What Does Attrition Mean in Sales Terms?
The term “attrition,” which is most familiar in the context of human resources or personnel, is also used in sales. Attrition as a sales term refers to customer loss and retention. Customer attrition directly influences profit and growth. Understanding and tracking customer attrition helps businesses improve customer relations, develop marketing plans, meet sales goals and gain increased market shares.
Customer attrition also is referred to as “churn” and “defection.” Businesses involved in sales, whether products or services, need to understand which customers are likely to leave and why. Many develop strategies or predictive models to improve customer attrition rates. These models are developed by understanding what makes a loyal customer and what makes customers defect to another business.
Sales professionals examine the sales pipeline to determine when and how customer attrition occurs. The sales pipeline tracks the sales process from lead generation to closing the sale. Representatives identify each step in the pipeline and attempt to improve the likelihood that customers will remain through each step, such as the sales pitch and the follow-up, and purchase the product or service. An extended view of the sales pipeline, or one which goes beyond closing the sale, is customer retention. Businesses that seek to retain customers through effective customer relation practices attempt to improve customer attrition rates.

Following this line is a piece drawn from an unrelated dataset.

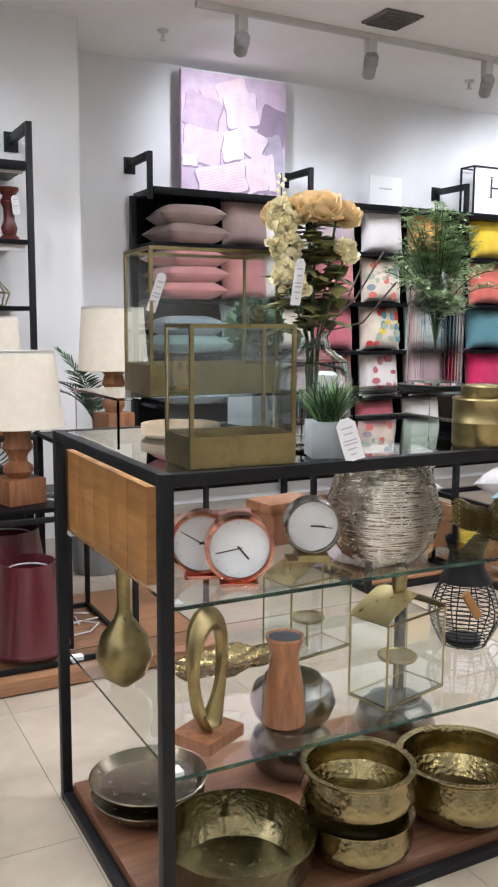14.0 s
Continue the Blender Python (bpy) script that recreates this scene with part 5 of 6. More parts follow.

Silent attrition refers to the loss of customers who leave without expressing their discontent with a sales practice or customer service issue. These customers might respond with moderate dissatisfaction on customer surveys. For instance, a health insurance customer might feel frustrated with attempts to reach the customer service department and defect to another insurance company. This silent attrition occurs because the company is unaware or unresponsive to the customer’s unhappiness and does not have an opportunity to prevent the customer from leaving. The customer is gone with no explanation.
Some businesses, such as hotels, use attrition clauses to control customer attrition and recoup a portion of the costs related to processing the sale. Hotels and conference centers use attrition clauses to specify the damages to be paid if the group does not use the services detailed in their contract. Groups reserve a block of rooms for a meeting and might also contract for catering and other services. Damages apply if the group cancels, changes to another venue or otherwise uses fewer services than they contracted to use. Attrition clauses are intended to mitigate the hotel’s loss of revenue.